- _Aim_
Each line from the one containing "ob[key] = value" through the one containing "scene.view_settings.use_white_balance |= len(values)" must be echoed exactly, endpoints included, and every other line omitted.

- _Data provided_
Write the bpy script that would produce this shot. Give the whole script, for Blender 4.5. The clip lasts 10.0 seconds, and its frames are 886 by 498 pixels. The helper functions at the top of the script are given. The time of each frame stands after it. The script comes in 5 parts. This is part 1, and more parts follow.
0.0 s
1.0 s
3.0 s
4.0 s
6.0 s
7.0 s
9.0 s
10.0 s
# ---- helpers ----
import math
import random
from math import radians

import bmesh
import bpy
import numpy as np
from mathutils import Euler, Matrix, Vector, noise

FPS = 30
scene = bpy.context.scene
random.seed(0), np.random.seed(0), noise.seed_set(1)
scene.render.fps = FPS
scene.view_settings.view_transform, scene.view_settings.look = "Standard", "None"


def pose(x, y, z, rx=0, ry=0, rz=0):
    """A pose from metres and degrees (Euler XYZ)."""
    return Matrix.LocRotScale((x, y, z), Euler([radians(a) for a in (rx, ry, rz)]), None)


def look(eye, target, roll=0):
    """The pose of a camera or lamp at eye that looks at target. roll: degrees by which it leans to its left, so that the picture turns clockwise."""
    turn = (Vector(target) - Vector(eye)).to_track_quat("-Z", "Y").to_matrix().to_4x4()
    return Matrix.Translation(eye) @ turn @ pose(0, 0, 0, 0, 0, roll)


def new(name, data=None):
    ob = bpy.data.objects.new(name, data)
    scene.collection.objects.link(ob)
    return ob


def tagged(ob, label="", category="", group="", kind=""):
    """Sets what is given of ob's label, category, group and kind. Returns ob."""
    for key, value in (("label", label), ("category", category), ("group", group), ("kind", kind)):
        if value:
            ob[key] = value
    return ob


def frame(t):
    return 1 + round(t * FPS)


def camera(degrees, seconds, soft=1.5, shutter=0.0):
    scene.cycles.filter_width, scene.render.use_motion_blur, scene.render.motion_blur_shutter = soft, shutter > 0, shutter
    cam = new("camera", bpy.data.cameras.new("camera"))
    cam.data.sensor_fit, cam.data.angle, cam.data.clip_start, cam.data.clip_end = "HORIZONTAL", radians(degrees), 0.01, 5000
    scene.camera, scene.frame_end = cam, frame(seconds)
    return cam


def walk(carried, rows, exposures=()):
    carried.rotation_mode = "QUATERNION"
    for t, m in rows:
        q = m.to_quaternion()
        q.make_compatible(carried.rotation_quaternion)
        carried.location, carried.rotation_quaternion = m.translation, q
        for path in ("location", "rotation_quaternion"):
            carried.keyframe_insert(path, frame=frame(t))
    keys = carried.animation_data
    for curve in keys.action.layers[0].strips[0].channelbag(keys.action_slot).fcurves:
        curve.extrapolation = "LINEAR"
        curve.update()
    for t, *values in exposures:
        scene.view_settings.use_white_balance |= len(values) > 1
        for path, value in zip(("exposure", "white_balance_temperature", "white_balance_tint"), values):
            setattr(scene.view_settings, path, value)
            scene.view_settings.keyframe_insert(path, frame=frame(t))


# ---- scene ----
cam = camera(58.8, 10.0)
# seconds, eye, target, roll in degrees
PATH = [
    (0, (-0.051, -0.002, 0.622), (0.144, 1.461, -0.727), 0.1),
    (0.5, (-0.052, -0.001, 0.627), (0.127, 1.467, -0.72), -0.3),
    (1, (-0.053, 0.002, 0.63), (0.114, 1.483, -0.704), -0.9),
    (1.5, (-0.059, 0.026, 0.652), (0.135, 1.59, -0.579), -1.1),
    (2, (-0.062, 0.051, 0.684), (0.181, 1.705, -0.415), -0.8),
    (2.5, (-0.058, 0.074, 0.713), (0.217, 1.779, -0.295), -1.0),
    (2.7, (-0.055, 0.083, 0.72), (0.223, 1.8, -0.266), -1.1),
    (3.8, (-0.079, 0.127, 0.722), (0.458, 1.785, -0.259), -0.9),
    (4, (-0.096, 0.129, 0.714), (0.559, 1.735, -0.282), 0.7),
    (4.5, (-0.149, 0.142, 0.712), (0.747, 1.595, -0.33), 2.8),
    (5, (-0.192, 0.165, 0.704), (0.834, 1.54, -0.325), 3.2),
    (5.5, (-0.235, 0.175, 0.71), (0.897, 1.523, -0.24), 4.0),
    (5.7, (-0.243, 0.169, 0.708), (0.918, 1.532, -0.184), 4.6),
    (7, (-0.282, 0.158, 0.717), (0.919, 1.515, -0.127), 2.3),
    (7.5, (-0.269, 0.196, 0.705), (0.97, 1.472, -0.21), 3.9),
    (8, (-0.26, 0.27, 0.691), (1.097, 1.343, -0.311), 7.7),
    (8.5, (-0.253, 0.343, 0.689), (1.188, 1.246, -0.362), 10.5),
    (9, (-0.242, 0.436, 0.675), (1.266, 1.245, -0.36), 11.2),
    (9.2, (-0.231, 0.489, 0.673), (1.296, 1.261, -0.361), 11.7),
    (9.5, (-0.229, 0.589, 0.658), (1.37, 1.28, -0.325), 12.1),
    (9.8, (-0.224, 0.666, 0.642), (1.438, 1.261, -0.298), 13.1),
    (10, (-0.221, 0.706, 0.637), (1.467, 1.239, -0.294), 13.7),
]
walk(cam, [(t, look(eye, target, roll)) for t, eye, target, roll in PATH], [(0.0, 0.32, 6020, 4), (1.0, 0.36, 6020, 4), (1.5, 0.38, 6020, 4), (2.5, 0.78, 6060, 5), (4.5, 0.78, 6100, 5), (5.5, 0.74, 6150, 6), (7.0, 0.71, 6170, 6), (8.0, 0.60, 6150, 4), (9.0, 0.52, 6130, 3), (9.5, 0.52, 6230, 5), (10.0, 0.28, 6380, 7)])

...

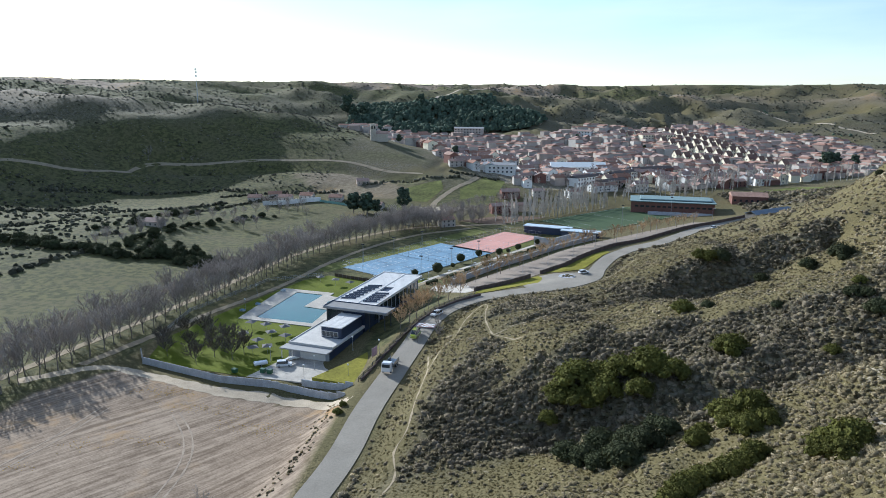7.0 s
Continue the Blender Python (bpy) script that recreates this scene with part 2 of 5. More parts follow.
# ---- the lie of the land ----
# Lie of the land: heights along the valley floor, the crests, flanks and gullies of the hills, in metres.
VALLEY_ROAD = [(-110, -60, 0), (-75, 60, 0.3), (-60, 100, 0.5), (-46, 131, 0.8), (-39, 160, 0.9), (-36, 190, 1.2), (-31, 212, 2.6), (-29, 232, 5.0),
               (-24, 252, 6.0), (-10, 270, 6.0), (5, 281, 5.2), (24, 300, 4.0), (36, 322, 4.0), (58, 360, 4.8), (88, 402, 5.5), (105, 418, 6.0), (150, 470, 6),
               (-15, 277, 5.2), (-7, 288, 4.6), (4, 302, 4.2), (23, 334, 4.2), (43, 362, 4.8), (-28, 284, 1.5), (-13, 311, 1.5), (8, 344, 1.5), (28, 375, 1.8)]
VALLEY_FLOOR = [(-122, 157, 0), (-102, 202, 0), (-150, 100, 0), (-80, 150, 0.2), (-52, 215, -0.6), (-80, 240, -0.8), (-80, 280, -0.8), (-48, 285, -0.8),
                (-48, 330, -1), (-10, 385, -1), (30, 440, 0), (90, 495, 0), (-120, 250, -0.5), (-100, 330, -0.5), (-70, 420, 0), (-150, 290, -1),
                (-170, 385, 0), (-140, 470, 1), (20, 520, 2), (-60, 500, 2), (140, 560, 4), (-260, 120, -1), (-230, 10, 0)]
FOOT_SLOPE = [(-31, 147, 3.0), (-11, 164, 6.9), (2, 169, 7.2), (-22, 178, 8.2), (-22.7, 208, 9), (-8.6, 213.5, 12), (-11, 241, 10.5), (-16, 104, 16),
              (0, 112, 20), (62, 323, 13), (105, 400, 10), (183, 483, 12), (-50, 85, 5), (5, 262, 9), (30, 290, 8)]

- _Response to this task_
            ob[key] = value
    return ob


def frame(t):
    return 1 + round(t * FPS)


def camera(degrees, seconds, soft=1.5, shutter=0.0):
    scene.cycles.filter_width, scene.render.use_motion_blur, scene.render.motion_blur_shutter = soft, shutter > 0, shutter
    cam = new("camera", bpy.data.cameras.new("camera"))
    cam.data.sensor_fit, cam.data.angle, cam.data.clip_start, cam.data.clip_end = "HORIZONTAL", radians(degrees), 0.01, 5000
    scene.camera, scene.frame_end = cam, frame(seconds)
    return cam


def walk(carried, rows, exposures=()):
    carried.rotation_mode = "QUATERNION"
    for t, m in rows:
        q = m.to_quaternion()
        q.make_compatible(carried.rotation_quaternion)
        carried.location, carried.rotation_quaternion = m.translation, q
        for path in ("location", "rotation_quaternion"):
            carried.keyframe_insert(path, frame=frame(t))
    keys = carried.animation_data
    for curve in keys.action.layers[0].strips[0].channelbag(keys.action_slot).fcurves:
        curve.extrapolation = "LINEAR"
        curve.update()
    for t, *values in exposures:
        scene.view_settings.use_white_balance |= len(values) > 1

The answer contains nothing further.